# [TASK BRIEF]
Repeat all the material exactly; pictures stay out of your copy.

# [SUPPLIED MATERIAL]
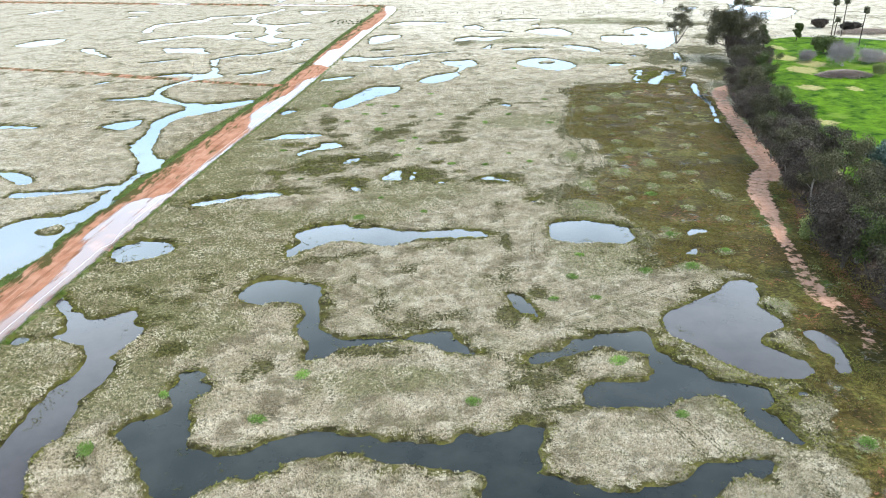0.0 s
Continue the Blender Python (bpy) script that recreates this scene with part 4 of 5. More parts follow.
# each water body is a level sheet that ends under its bank
WATER_LABELS = {"pond": "still shallow marsh pond with a grassy bank", "creek": "winding marsh creek of still dark water", "muddy_pond": "still silty grey pond beside the flooded flat", "muddy_creek": "silty grey-violet marsh creek", "ditch": "narrow water-filled ditch beside the earth path"}
for number, (kind, form, line) in enumerate(WATERS):
    far = line[:, 1].mean()
    cell = 0.6 if far < 120 else 0.9 if far < 220 else 1.5
    reach = line[:, 2].max() if form == "line" else 0
    x = np.arange(line[:, 0].min() - reach - 3, line[:, 0].max() + reach + 3, cell)
    y = np.arange(line[:, 1].min() - reach - 3, line[:, 1].max() + reach + 3, cell)
    cx, cy = np.meshgrid(x + cell / 2, y + cell / 2)
    keep = (to_ring if form == "ring" else to_line)(cx, cy, line) < 1.1 + cell * 0.5
    j, i = np.nonzero(keep)
    nx = len(x) + 1
    corner = np.stack([j * nx + i, j * nx + i + 1, (j + 1) * nx + i + 1, (j + 1) * nx + i], 1)
    used, faces = np.unique(corner, return_inverse=True)
    co = np.stack([x[0] + (used % nx) * cell, y[0] + (used // nx) * cell, np.full(len(used), LEVEL - 0.0006 * (number % 61))], 1)
    me = bpy.data.meshes.new(kind)
    fill_mesh(me, co, faces.reshape(-1, 4))
    me.materials.append(MUDDY if "muddy" in kind else WATER)
    tagged(new(kind, me), WATER_LABELS[kind], "water", kind="structure")


# ---- grass: loose tufts, uncountable ----
def tuft_cloud(name, x, y, z, size, tall, blades, material, label, seed, slim=1.0):
    """One mesh of many tufts: each a spray of slim blades round one root."""
    rng = np.random.RandomState(seed)
    n = len(x)
    turn = rng.rand(n, blades) * 1.2 + np.arange(blades) * (2 * np.pi / blades) + rng.rand(n, 1) * 6.3
    reach = size[:, None] * (0.35 + 0.8 * rng.rand(n, blades))
    rise = tall[:, None] * (0.4 + 0.8 * rng.rand(n, blades))
    wide = slim * (0.035 + 0.16 * size[:, None] * rng.rand(n, blades))
    c, s = np.cos(turn), np.sin(turn)
    off = 0.45 * size[:, None] * rng.rand(n, blades)
    bx, by, bz = x[:, None] + off * c, y[:, None] + off * s, np.broadcast_to(z[:, None] - 0.02, (n, blades))
    left = np.stack([bx - wide * s, by + wide * c, bz], -1)
    right = np.stack([bx + wide * s, by - wide * c, bz], -1)
    tip = np.stack([bx + reach * c, by + reach * s, z[:, None] + rise], -1)
    co = np.stack([left, right, tip], 2).reshape(-1, 3)
    me = bpy.data.meshes.new(name)
    fill_mesh(me, co, np.arange(3 * n * blades).reshape(-1, 3))
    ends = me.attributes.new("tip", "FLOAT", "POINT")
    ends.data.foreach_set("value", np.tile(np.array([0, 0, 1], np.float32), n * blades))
    me.materials.append(material)
    return tagged(new(name, me), label, "grass", kind="stuff")


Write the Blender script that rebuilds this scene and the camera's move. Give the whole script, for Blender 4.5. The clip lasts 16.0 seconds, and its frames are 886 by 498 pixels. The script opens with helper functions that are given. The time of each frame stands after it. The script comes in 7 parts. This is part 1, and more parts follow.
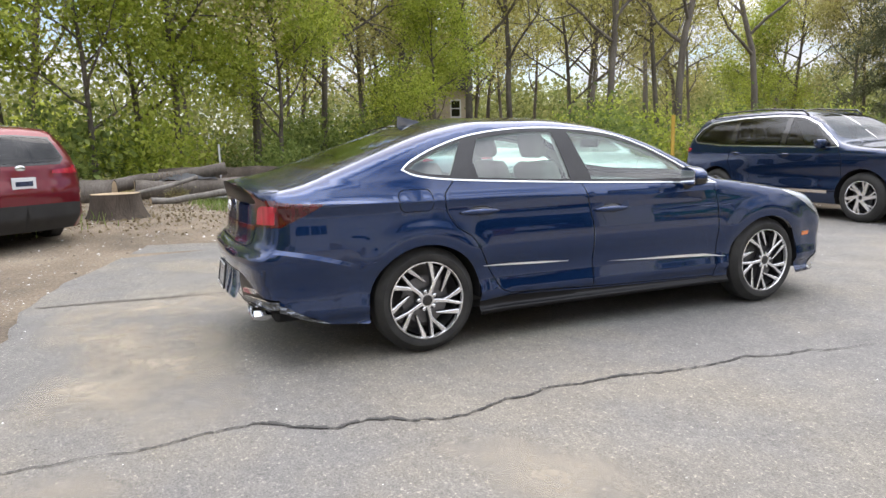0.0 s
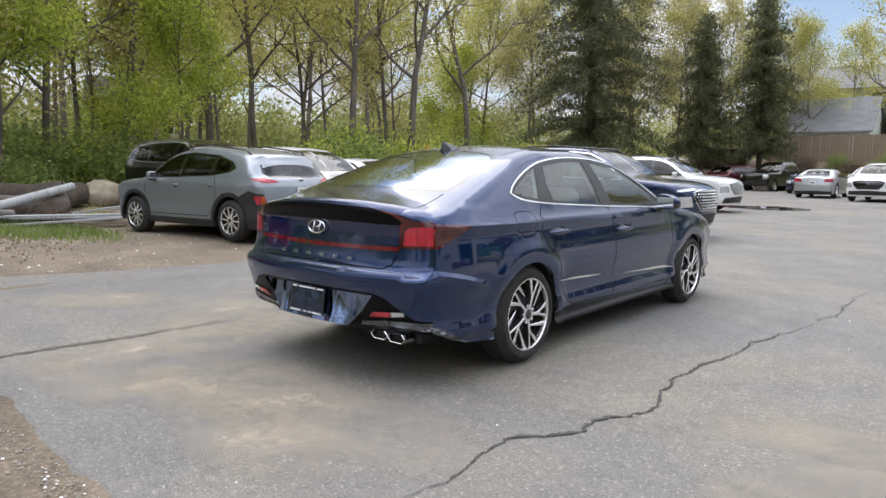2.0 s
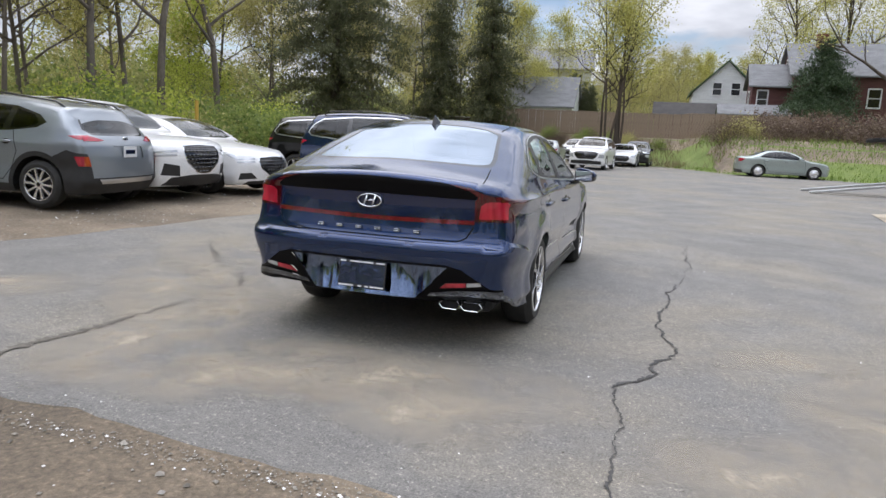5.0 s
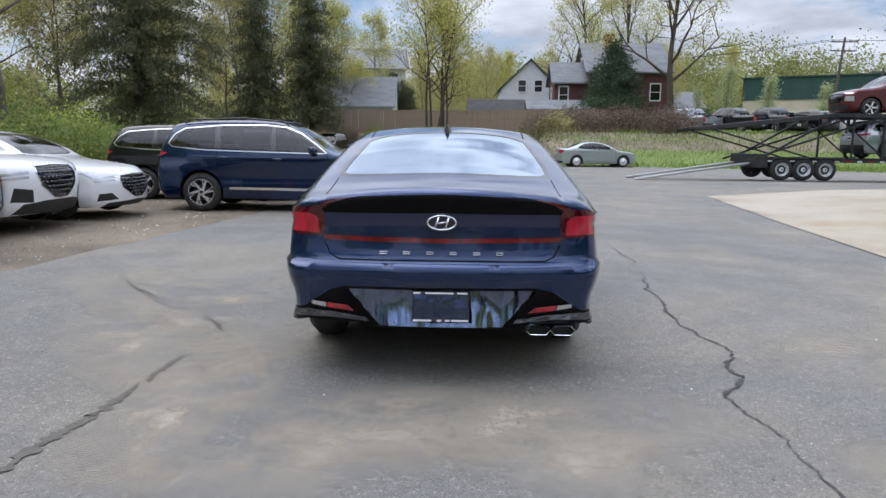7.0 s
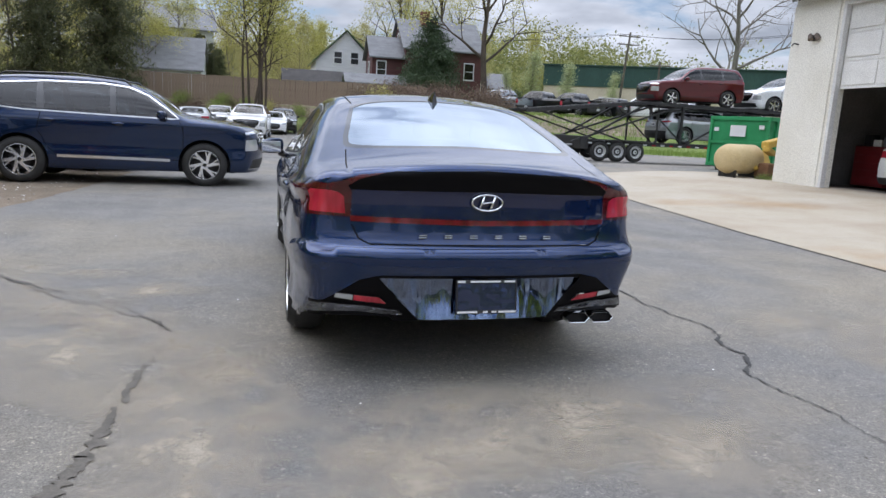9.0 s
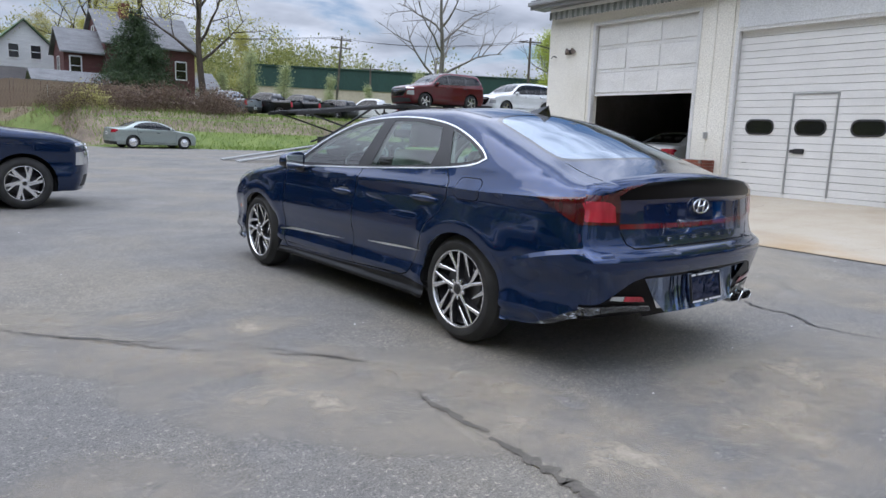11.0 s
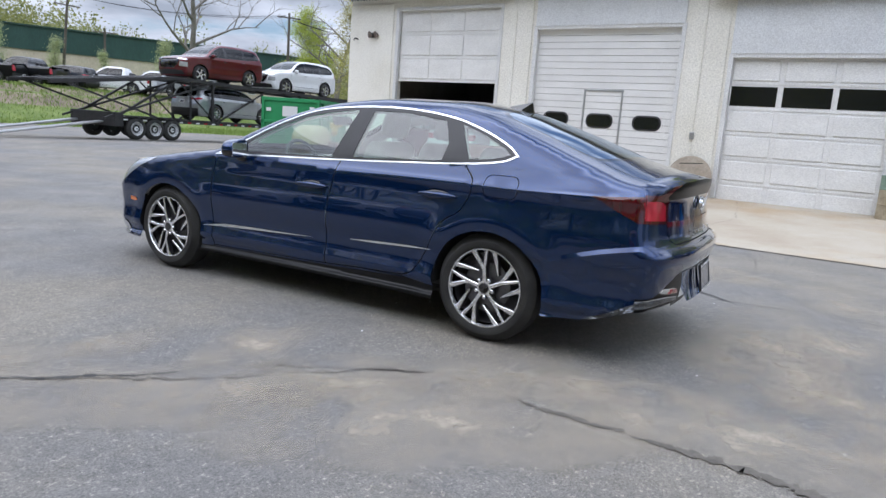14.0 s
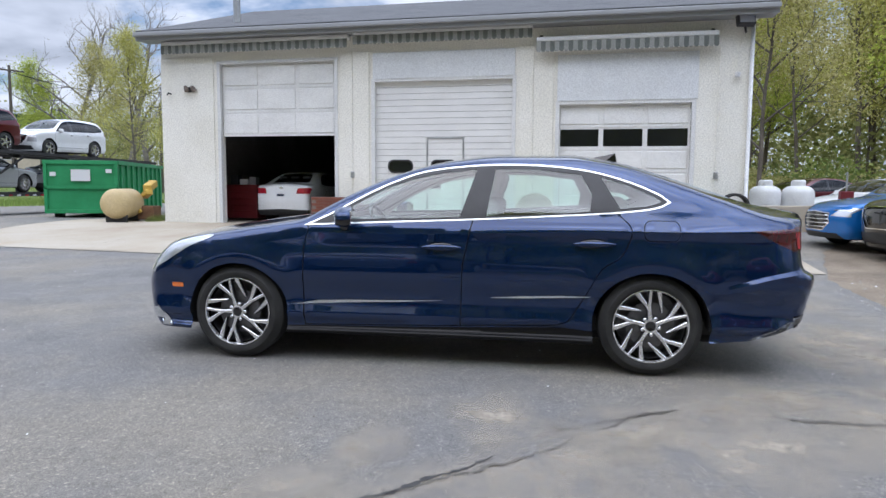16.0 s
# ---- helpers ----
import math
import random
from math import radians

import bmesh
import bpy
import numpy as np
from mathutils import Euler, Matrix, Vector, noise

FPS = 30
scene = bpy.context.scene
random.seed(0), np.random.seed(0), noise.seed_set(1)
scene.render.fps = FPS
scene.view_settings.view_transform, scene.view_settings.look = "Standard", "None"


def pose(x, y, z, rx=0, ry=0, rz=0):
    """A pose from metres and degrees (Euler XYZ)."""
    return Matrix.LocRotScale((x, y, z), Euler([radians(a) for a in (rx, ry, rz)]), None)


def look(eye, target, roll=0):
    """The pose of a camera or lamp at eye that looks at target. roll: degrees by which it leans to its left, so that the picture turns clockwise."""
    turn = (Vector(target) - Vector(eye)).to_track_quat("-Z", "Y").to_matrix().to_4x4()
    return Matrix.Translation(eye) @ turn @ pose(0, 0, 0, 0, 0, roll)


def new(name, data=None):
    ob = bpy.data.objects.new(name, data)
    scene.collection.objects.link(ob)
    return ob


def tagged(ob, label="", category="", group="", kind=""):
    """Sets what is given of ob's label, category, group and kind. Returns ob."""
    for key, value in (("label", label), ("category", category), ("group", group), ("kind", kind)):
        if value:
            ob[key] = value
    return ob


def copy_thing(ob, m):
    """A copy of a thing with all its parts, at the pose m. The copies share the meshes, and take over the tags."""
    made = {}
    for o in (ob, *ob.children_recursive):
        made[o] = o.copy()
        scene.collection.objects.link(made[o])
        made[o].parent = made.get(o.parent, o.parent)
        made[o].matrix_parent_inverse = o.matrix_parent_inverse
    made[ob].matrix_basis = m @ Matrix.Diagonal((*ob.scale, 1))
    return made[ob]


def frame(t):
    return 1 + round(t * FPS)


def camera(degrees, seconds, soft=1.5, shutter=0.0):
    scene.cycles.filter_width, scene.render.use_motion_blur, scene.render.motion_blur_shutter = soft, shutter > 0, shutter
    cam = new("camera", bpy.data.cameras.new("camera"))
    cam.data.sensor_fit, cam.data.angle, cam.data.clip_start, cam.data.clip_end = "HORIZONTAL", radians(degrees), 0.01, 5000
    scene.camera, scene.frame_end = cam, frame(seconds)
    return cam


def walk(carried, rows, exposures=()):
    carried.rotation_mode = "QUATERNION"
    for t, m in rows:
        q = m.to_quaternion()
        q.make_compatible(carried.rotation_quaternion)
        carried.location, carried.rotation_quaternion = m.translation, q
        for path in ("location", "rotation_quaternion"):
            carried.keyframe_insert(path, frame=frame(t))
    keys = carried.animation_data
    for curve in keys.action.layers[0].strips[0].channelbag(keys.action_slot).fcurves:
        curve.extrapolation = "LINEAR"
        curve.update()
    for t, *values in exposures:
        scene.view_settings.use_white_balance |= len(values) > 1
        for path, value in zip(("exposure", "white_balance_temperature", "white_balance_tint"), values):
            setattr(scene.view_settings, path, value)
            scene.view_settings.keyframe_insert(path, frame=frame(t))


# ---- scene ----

# [OUTPUT OF THE EXERCISE]
0.0 s
Continue the Blender Python (bpy) script that recreates this scene with part 4 of 5. More parts follow.
# each water body is a level sheet that ends under its bank
WATER_LABELS = {"pond": "still shallow marsh pond with a grassy bank", "creek": "winding marsh creek of still dark water", "muddy_pond": "still silty grey pond beside the flooded flat", "muddy_creek": "silty grey-violet marsh creek", "ditch": "narrow water-filled ditch beside the earth path"}
for number, (kind, form, line) in enumerate(WATERS):
    far = line[:, 1].mean()
    cell = 0.6 if far < 120 else 0.9 if far < 220 else 1.5
    reach = line[:, 2].max() if form == "line" else 0
    x = np.arange(line[:, 0].min() - reach - 3, line[:, 0].max() + reach + 3, cell)
    y = np.arange(line[:, 1].min() - reach - 3, line[:, 1].max() + reach + 3, cell)
    cx, cy = np.meshgrid(x + cell / 2, y + cell / 2)
    keep = (to_ring if form == "ring" else to_line)(cx, cy, line) < 1.1 + cell * 0.5
    j, i = np.nonzero(keep)
    nx = len(x) + 1
    corner = np.stack([j * nx + i, j * nx + i + 1, (j + 1) * nx + i + 1, (j + 1) * nx + i], 1)
    used, faces = np.unique(corner, return_inverse=True)
    co = np.stack([x[0] + (used % nx) * cell, y[0] + (used // nx) * cell, np.full(len(used), LEVEL - 0.0006 * (number % 61))], 1)
    me = bpy.data.meshes.new(kind)
    fill_mesh(me, co, faces.reshape(-1, 4))
    me.materials.append(MUDDY if "muddy" in kind else WATER)
    tagged(new(kind, me), WATER_LABELS[kind], "water", kind="structure")


# ---- grass: loose tufts, uncountable ----
def tuft_cloud(name, x, y, z, size, tall, blades, material, label, seed, slim=1.0):
    """One mesh of many tufts: each a spray of slim blades round one root."""
    rng = np.random.RandomState(seed)
    n = len(x)
    turn = rng.rand(n, blades) * 1.2 + np.arange(blades) * (2 * np.pi / blades) + rng.rand(n, 1) * 6.3
    reach = size[:, None] * (0.35 + 0.8 * rng.rand(n, blades))
    rise = tall[:, None] * (0.4 + 0.8 * rng.rand(n, blades))
    wide = slim * (0.035 + 0.16 * size[:, None] * rng.rand(n, blades))
    c, s = np.cos(turn), np.sin(turn)
    off = 0.45 * size[:, None] * rng.rand(n, blades)
    bx, by, bz = x[:, None] + off * c, y[:, None] + off * s, np.broadcast_to(z[:, None] - 0.02, (n, blades))
    left = np.stack([bx - wide * s, by + wide * c, bz], -1)
    right = np.stack([bx + wide * s, by - wide * c, bz], -1)
    tip = np.stack([bx + reach * c, by + reach * s, z[:, None] + rise], -1)
    co = np.stack([left, right, tip], 2).reshape(-1, 3)
    me = bpy.data.meshes.new(name)
    fill_mesh(me, co, np.arange(3 * n * blades).reshape(-1, 3))
    ends = me.attributes.new("tip", "FLOAT", "POINT")
    ends.data.foreach_set("value", np.tile(np.array([0, 0, 1], np.float32), n * blades))
    me.materials.append(material)
    return tagged(new(name, me), label, "grass", kind="stuff")


Write the Blender script that rebuilds this scene and the camera's move. Give the whole script, for Blender 4.5. The clip lasts 16.0 seconds, and its frames are 886 by 498 pixels. The script opens with helper functions that are given. The time of each frame stands after it. The script comes in 7 parts. This is part 1, and more parts follow.
0.0 s
2.0 s
5.0 s
7.0 s
9.0 s
11.0 s
14.0 s
16.0 s
# ---- helpers ----
import math
import random
from math import radians

import bmesh
import bpy
import numpy as np
from mathutils import Euler, Matrix, Vector, noise

FPS = 30
scene = bpy.context.scene
random.seed(0), np.random.seed(0), noise.seed_set(1)
scene.render.fps = FPS
scene.view_settings.view_transform, scene.view_settings.look = "Standard", "None"


def pose(x, y, z, rx=0, ry=0, rz=0):
    """A pose from metres and degrees (Euler XYZ)."""
    return Matrix.LocRotScale((x, y, z), Euler([radians(a) for a in (rx, ry, rz)]), None)


def look(eye, target, roll=0):
    """The pose of a camera or lamp at eye that looks at target. roll: degrees by which it leans to its left, so that the picture turns clockwise."""
    turn = (Vector(target) - Vector(eye)).to_track_quat("-Z", "Y").to_matrix().to_4x4()
    return Matrix.Translation(eye) @ turn @ pose(0, 0, 0, 0, 0, roll)


def new(name, data=None):
    ob = bpy.data.objects.new(name, data)
    scene.collection.objects.link(ob)
    return ob


def tagged(ob, label="", category="", group="", kind=""):
    """Sets what is given of ob's label, category, group and kind. Returns ob."""
    for key, value in (("label", label), ("category", category), ("group", group), ("kind", kind)):
        if value:
            ob[key] = value
    return ob


def copy_thing(ob, m):
    """A copy of a thing with all its parts, at the pose m. The copies share the meshes, and take over the tags."""
    made = {}
    for o in (ob, *ob.children_recursive):
        made[o] = o.copy()
        scene.collection.objects.link(made[o])
        made[o].parent = made.get(o.parent, o.parent)
        made[o].matrix_parent_inverse = o.matrix_parent_inverse
    made[ob].matrix_basis = m @ Matrix.Diagonal((*ob.scale, 1))
    return made[ob]


def frame(t):
    return 1 + round(t * FPS)


def camera(degrees, seconds, soft=1.5, shutter=0.0):
    scene.cycles.filter_width, scene.render.use_motion_blur, scene.render.motion_blur_shutter = soft, shutter > 0, shutter
    cam = new("camera", bpy.data.cameras.new("camera"))
    cam.data.sensor_fit, cam.data.angle, cam.data.clip_start, cam.data.clip_end = "HORIZONTAL", radians(degrees), 0.01, 5000
    scene.camera, scene.frame_end = cam, frame(seconds)
    return cam


def walk(carried, rows, exposures=()):
    carried.rotation_mode = "QUATERNION"
    for t, m in rows:
        q = m.to_quaternion()
        q.make_compatible(carried.rotation_quaternion)
        carried.location, carried.rotation_quaternion = m.translation, q
        for path in ("location", "rotation_quaternion"):
            carried.keyframe_insert(path, frame=frame(t))
    keys = carried.animation_data
    for curve in keys.action.layers[0].strips[0].channelbag(keys.action_slot).fcurves:
        curve.extrapolation = "LINEAR"
        curve.update()
    for t, *values in exposures:
        scene.view_settings.use_white_balance |= len(values) > 1
        for path, value in zip(("exposure", "white_balance_temperature", "white_balance_tint"), values):
            setattr(scene.view_settings, path, value)
            scene.view_settings.keyframe_insert(path, frame=frame(t))


# ---- scene ----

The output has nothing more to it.